Born in a tough neighbourhood of Montreal in 1920, Mr Weider began lifting weights as a teenager to stand up to bullies and older boys before competing in his first bodybuilding contest at the age of 17.
He started his first magazine, Your Physique, in the early 1940s and with younger brother Ben rented a Montreal theatre to host the first Mr Canada contest during that decade, Reuters reports.
The brothers also founded the International Federation of Bodybuilders and in 1965 Joe Weider created the Mr Olympia competition, the sport's premiere bodybuilding contest.
He met Schwarzenegger at a bodybuilding contest in Europe and convinced him to move from his native Austria to the United States to seek wider recognition.
"He saw a lot in Arnold," Charlotte Parker said. "He felt that the sport needed a star and right away he could see that Arnold was something special."

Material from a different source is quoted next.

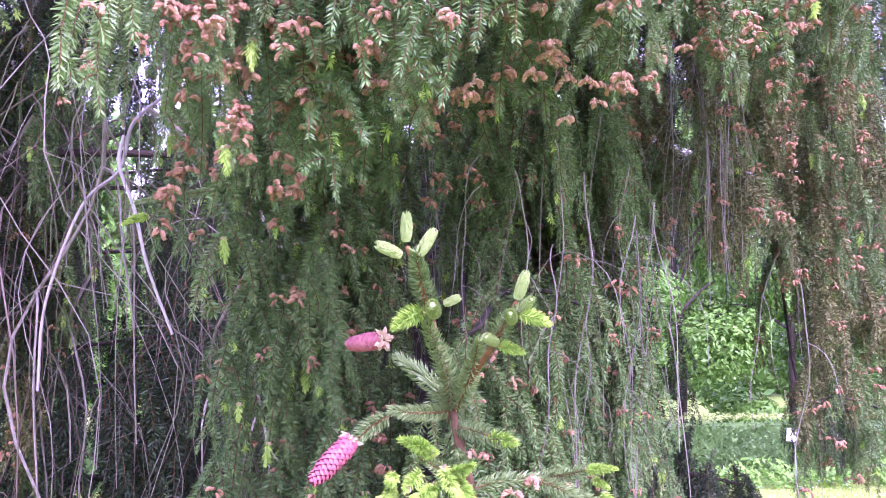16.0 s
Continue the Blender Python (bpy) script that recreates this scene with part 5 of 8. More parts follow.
fresh(upR, (0.563, 2.100, 4.786), (0.033, -0.020, 0.068), 0.98, 2)
fresh(upR, (0.454, 2.100, 4.729), (-0.020, -0.020, 0.071), 0.93, 2)
fresh(upR, (0.555, 2.100, 4.605), (-0.054, -0.020, 0.034), 0.94, 0)
fresh(upR, (0.544, 2.100, 4.786), (-0.062, -0.020, 0.017), 0.93, 2)
fresh(upR, (0.496, 2.100, 4.567), (-0.063, -0.020, 0.005), 0.98, 2)
fresh(upR, (0.517, 2.100, 4.832), (-0.034, -0.020, 0.064), 0.82, 0)
fresh(upR, (0.512, 2.100, 4.527), (0.034, -0.020, 0.060), 1.14, 2)
fresh(upR, (0.513, 2.100, 4.705), (0.017, -0.020, 0.075), 1.09, 2)
fresh(upR, (0.342, 1.900, 3.938), (-0.023, -0.020, 0.049), 0.80, 2)
fresh(upR, (0.384, 1.900, 3.885), (0.046, -0.020, 0.021), 1.10, 0)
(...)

Schwarzenegger, then nicknamed the "Austrian Oak," first gained fame by winning a string of Mr Olympia titles in the early 1970s before going on to a successful career in such films as The Terminator and Total Recall. He was elected governor of California in 2003 and served two terms before retiring from politics.
Mr Weider also created a line of sports nutritional supplements and ultimately founded more than a dozen fitness magazines. He is survived by Betty, his wife of more than 50 years.